THE EXERCISE =
Without the images, write out all of the following entries exactly.

MATERIAL =

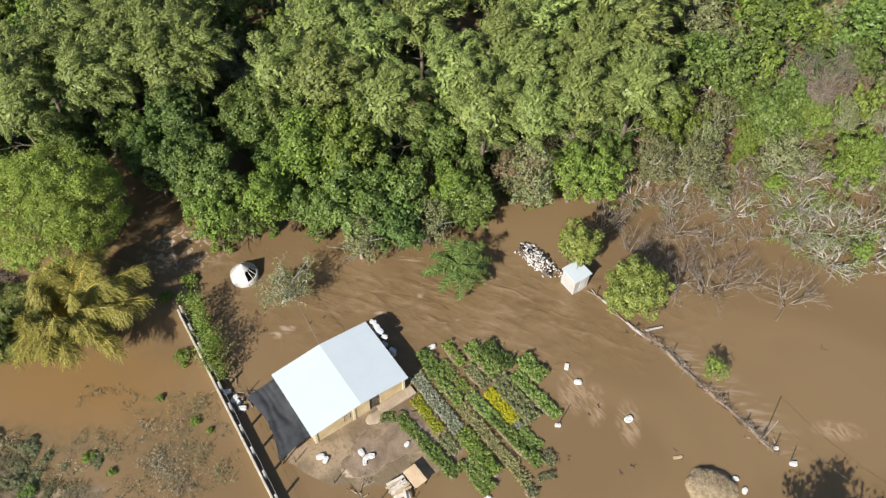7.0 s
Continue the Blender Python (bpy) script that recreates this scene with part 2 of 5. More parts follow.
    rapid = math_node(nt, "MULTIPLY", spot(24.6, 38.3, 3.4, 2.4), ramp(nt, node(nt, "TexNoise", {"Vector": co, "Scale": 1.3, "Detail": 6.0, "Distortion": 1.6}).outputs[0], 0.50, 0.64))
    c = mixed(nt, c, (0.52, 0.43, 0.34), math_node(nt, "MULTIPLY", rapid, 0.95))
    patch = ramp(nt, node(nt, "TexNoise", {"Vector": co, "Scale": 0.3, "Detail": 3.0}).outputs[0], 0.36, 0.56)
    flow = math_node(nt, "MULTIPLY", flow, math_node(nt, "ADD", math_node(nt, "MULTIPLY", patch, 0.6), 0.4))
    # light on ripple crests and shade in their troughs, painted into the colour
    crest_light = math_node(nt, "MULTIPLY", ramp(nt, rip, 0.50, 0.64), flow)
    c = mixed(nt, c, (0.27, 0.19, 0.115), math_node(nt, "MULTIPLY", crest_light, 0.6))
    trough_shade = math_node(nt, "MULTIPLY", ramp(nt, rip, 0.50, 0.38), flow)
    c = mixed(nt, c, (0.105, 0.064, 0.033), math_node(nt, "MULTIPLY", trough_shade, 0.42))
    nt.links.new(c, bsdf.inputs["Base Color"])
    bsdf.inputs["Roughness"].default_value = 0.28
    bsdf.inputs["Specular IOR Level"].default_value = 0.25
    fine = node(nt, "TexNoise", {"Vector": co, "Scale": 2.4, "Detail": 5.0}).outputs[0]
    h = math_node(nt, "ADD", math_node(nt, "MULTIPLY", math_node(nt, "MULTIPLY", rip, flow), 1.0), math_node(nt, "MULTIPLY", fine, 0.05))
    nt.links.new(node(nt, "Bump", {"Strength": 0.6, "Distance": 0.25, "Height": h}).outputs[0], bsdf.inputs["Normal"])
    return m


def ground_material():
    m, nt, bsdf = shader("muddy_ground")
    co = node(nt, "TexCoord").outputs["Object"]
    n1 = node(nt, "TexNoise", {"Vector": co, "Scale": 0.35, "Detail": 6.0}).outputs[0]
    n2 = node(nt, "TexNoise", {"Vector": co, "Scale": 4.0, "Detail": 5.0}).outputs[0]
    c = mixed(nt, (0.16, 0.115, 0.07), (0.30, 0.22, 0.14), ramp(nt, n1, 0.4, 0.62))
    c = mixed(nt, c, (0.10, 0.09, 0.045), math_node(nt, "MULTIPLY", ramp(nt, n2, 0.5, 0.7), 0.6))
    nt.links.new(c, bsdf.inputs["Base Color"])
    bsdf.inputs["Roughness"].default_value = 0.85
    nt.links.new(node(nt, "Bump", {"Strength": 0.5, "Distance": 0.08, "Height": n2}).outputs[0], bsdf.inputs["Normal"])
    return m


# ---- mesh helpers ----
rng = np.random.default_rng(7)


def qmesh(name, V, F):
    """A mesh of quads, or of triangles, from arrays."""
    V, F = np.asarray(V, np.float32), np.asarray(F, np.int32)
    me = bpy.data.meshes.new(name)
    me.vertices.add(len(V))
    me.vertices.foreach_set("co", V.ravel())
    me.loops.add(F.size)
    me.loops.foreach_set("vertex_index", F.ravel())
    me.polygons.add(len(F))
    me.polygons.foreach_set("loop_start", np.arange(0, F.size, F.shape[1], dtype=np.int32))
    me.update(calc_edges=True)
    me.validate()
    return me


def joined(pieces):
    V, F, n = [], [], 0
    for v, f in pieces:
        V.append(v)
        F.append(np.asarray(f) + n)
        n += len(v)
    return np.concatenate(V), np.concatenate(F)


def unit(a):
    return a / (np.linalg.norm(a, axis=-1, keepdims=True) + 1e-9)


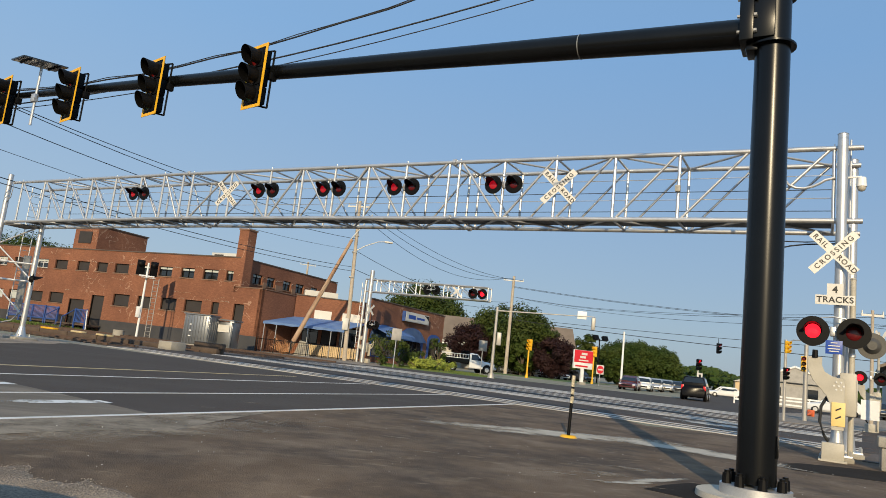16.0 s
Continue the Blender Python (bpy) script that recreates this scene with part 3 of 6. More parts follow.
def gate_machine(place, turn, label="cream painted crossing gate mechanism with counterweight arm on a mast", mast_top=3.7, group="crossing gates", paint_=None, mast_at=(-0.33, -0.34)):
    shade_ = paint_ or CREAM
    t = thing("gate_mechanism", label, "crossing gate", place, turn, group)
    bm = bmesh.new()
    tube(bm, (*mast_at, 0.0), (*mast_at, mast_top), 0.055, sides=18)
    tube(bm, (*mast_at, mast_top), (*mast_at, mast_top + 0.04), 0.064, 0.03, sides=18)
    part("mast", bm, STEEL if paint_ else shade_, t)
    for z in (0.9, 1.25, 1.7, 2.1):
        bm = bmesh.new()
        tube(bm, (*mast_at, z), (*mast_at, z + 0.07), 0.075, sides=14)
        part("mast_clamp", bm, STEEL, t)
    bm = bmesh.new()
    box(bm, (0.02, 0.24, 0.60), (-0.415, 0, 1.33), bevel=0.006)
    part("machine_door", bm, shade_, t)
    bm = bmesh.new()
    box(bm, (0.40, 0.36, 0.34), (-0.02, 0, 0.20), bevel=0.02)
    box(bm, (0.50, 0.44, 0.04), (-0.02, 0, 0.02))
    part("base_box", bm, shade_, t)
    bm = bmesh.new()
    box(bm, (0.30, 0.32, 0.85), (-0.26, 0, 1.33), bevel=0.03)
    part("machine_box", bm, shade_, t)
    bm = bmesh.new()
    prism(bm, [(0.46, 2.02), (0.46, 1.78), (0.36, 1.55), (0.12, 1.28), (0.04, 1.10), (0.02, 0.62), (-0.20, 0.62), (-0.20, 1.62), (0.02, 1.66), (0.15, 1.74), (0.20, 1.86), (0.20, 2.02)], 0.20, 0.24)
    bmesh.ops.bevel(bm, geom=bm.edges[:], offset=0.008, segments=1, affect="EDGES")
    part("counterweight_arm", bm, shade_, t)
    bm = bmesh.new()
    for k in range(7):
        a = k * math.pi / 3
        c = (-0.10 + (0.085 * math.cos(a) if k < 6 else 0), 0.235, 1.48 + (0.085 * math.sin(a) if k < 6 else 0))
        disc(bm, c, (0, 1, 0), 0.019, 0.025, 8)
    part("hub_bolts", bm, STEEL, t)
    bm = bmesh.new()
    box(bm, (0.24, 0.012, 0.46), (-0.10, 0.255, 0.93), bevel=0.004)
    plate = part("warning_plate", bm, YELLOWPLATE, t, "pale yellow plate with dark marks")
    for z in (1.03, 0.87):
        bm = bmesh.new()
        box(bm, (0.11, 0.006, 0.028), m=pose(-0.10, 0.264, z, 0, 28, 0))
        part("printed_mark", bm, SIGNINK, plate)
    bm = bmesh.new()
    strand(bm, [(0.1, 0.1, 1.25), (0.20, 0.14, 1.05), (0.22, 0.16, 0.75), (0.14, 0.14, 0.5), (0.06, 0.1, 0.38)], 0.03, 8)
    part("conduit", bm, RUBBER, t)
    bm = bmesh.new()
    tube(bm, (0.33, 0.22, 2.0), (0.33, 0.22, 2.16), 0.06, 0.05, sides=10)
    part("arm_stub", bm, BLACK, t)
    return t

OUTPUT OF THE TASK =
7.0 s
Continue the Blender Python (bpy) script that recreates this scene with part 2 of 5. More parts follow.
    rapid = math_node(nt, "MULTIPLY", spot(24.6, 38.3, 3.4, 2.4), ramp(nt, node(nt, "TexNoise", {"Vector": co, "Scale": 1.3, "Detail": 6.0, "Distortion": 1.6}).outputs[0], 0.50, 0.64))
    c = mixed(nt, c, (0.52, 0.43, 0.34), math_node(nt, "MULTIPLY", rapid, 0.95))
    patch = ramp(nt, node(nt, "TexNoise", {"Vector": co, "Scale": 0.3, "Detail": 3.0}).outputs[0], 0.36, 0.56)
    flow = math_node(nt, "MULTIPLY", flow, math_node(nt, "ADD", math_node(nt, "MULTIPLY", patch, 0.6), 0.4))
    # light on ripple crests and shade in their troughs, painted into the colour
    crest_light = math_node(nt, "MULTIPLY", ramp(nt, rip, 0.50, 0.64), flow)
    c = mixed(nt, c, (0.27, 0.19, 0.115), math_node(nt, "MULTIPLY", crest_light, 0.6))
    trough_shade = math_node(nt, "MULTIPLY", ramp(nt, rip, 0.50, 0.38), flow)
    c = mixed(nt, c, (0.105, 0.064, 0.033), math_node(nt, "MULTIPLY", trough_shade, 0.42))
    nt.links.new(c, bsdf.inputs["Base Color"])
    bsdf.inputs["Roughness"].default_value = 0.28
    bsdf.inputs["Specular IOR Level"].default_value = 0.25
    fine = node(nt, "TexNoise", {"Vector": co, "Scale": 2.4, "Detail": 5.0}).outputs[0]
    h = math_node(nt, "ADD", math_node(nt, "MULTIPLY", math_node(nt, "MULTIPLY", rip, flow), 1.0), math_node(nt, "MULTIPLY", fine, 0.05))
    nt.links.new(node(nt, "Bump", {"Strength": 0.6, "Distance": 0.25, "Height": h}).outputs[0], bsdf.inputs["Normal"])
    return m


def ground_material():
    m, nt, bsdf = shader("muddy_ground")
    co = node(nt, "TexCoord").outputs["Object"]
    n1 = node(nt, "TexNoise", {"Vector": co, "Scale": 0.35, "Detail": 6.0}).outputs[0]
    n2 = node(nt, "TexNoise", {"Vector": co, "Scale": 4.0, "Detail": 5.0}).outputs[0]
    c = mixed(nt, (0.16, 0.115, 0.07), (0.30, 0.22, 0.14), ramp(nt, n1, 0.4, 0.62))
    c = mixed(nt, c, (0.10, 0.09, 0.045), math_node(nt, "MULTIPLY", ramp(nt, n2, 0.5, 0.7), 0.6))
    nt.links.new(c, bsdf.inputs["Base Color"])
    bsdf.inputs["Roughness"].default_value = 0.85
    nt.links.new(node(nt, "Bump", {"Strength": 0.5, "Distance": 0.08, "Height": n2}).outputs[0], bsdf.inputs["Normal"])
    return m


# ---- mesh helpers ----
rng = np.random.default_rng(7)


def qmesh(name, V, F):
    """A mesh of quads, or of triangles, from arrays."""
    V, F = np.asarray(V, np.float32), np.asarray(F, np.int32)
    me = bpy.data.meshes.new(name)
    me.vertices.add(len(V))
    me.vertices.foreach_set("co", V.ravel())
    me.loops.add(F.size)
    me.loops.foreach_set("vertex_index", F.ravel())
    me.polygons.add(len(F))
    me.polygons.foreach_set("loop_start", np.arange(0, F.size, F.shape[1], dtype=np.int32))
    me.update(calc_edges=True)
    me.validate()
    return me


def joined(pieces):
    V, F, n = [], [], 0
    for v, f in pieces:
        V.append(v)
        F.append(np.asarray(f) + n)
        n += len(v)
    return np.concatenate(V), np.concatenate(F)


def unit(a):
    return a / (np.linalg.norm(a, axis=-1, keepdims=True) + 1e-9)


16.0 s
Continue the Blender Python (bpy) script that recreates this scene with part 3 of 6. More parts follow.
def gate_machine(place, turn, label="cream painted crossing gate mechanism with counterweight arm on a mast", mast_top=3.7, group="crossing gates", paint_=None, mast_at=(-0.33, -0.34)):
    shade_ = paint_ or CREAM
    t = thing("gate_mechanism", label, "crossing gate", place, turn, group)
    bm = bmesh.new()
    tube(bm, (*mast_at, 0.0), (*mast_at, mast_top), 0.055, sides=18)
    tube(bm, (*mast_at, mast_top), (*mast_at, mast_top + 0.04), 0.064, 0.03, sides=18)
    part("mast", bm, STEEL if paint_ else shade_, t)
    for z in (0.9, 1.25, 1.7, 2.1):
        bm = bmesh.new()
        tube(bm, (*mast_at, z), (*mast_at, z + 0.07), 0.075, sides=14)
        part("mast_clamp", bm, STEEL, t)
    bm = bmesh.new()
    box(bm, (0.02, 0.24, 0.60), (-0.415, 0, 1.33), bevel=0.006)
    part("machine_door", bm, shade_, t)
    bm = bmesh.new()
    box(bm, (0.40, 0.36, 0.34), (-0.02, 0, 0.20), bevel=0.02)
    box(bm, (0.50, 0.44, 0.04), (-0.02, 0, 0.02))
    part("base_box", bm, shade_, t)
    bm = bmesh.new()
    box(bm, (0.30, 0.32, 0.85), (-0.26, 0, 1.33), bevel=0.03)
    part("machine_box", bm, shade_, t)
    bm = bmesh.new()
    prism(bm, [(0.46, 2.02), (0.46, 1.78), (0.36, 1.55), (0.12, 1.28), (0.04, 1.10), (0.02, 0.62), (-0.20, 0.62), (-0.20, 1.62), (0.02, 1.66), (0.15, 1.74), (0.20, 1.86), (0.20, 2.02)], 0.20, 0.24)
    bmesh.ops.bevel(bm, geom=bm.edges[:], offset=0.008, segments=1, affect="EDGES")
    part("counterweight_arm", bm, shade_, t)
    bm = bmesh.new()
    for k in range(7):
        a = k * math.pi / 3
        c = (-0.10 + (0.085 * math.cos(a) if k < 6 else 0), 0.235, 1.48 + (0.085 * math.sin(a) if k < 6 else 0))
        disc(bm, c, (0, 1, 0), 0.019, 0.025, 8)
    part("hub_bolts", bm, STEEL, t)
    bm = bmesh.new()
    box(bm, (0.24, 0.012, 0.46), (-0.10, 0.255, 0.93), bevel=0.004)
    plate = part("warning_plate", bm, YELLOWPLATE, t, "pale yellow plate with dark marks")
    for z in (1.03, 0.87):
        bm = bmesh.new()
        box(bm, (0.11, 0.006, 0.028), m=pose(-0.10, 0.264, z, 0, 28, 0))
        part("printed_mark", bm, SIGNINK, plate)
    bm = bmesh.new()
    strand(bm, [(0.1, 0.1, 1.25), (0.20, 0.14, 1.05), (0.22, 0.16, 0.75), (0.14, 0.14, 0.5), (0.06, 0.1, 0.38)], 0.03, 8)
    part("conduit", bm, RUBBER, t)
    bm = bmesh.new()
    tube(bm, (0.33, 0.22, 2.0), (0.33, 0.22, 2.16), 0.06, 0.05, sides=10)
    part("arm_stub", bm, BLACK, t)
    return t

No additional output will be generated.